4) Rescue Dawn
Bale is renowned for his commitment to his craft, and arguably no role has required more from him than his lead in Rescue Dawn. Werner Herzog’s Vietnam war drama asks Bale lose an unhealthy amount of weight, along with eating live creepy crawlies, being dunked into a narrow well and almost drowned, and being dragged by his feet down a street behind buffalo.

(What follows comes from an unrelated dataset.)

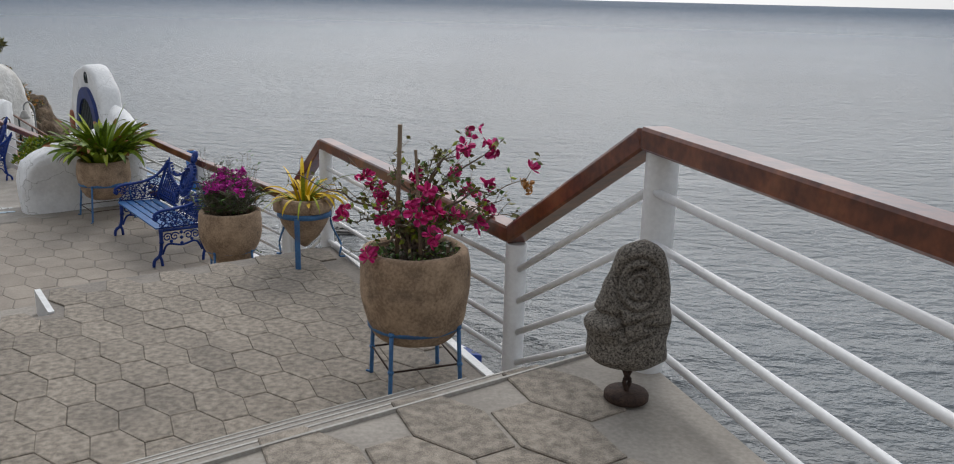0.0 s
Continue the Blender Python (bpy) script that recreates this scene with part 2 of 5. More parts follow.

Stunts alone don’t make a great performance, however – becoming a character via the Method, though, can. As Dieter Dengler, the US navy pilot captured by Pathet Lao soldiers in 1966, Bale drops the trademark intensity to play a thoroughly decent, resilient man. As Dengler, Bale is uncharacteristically uncomplicated and upbeat. The change-up brings out the good nature in an actor who so rarely chooses to display it.
3) Empire Of The Sun
Bale’s earliest starring role (not to mention his first ever movie role) is still one of his best precisely because he’s so lacking in self-consciousness. This is Bale before he caught the method bug, before he decided he was going to go it full-time and become one of cinema’s biggest stars. Aged just 13, in Steven Spielberg’s WWII-set mini-epic Empire of the Sun, Bale is heartbreakingly real.
In Empire, there are already signs of the transformations to come – Bale going from a healthy, uppity tot at the beginning of the film, to a wiry early-teen by the end. It’s not just the physical change that impresses: even at 13, Bale knew how to convincingly turn a character’s personality, here from an entitled brat to a humbled and resourceful wild child over the course of the movie.
Simply put, it’s one of the all-time great child performances.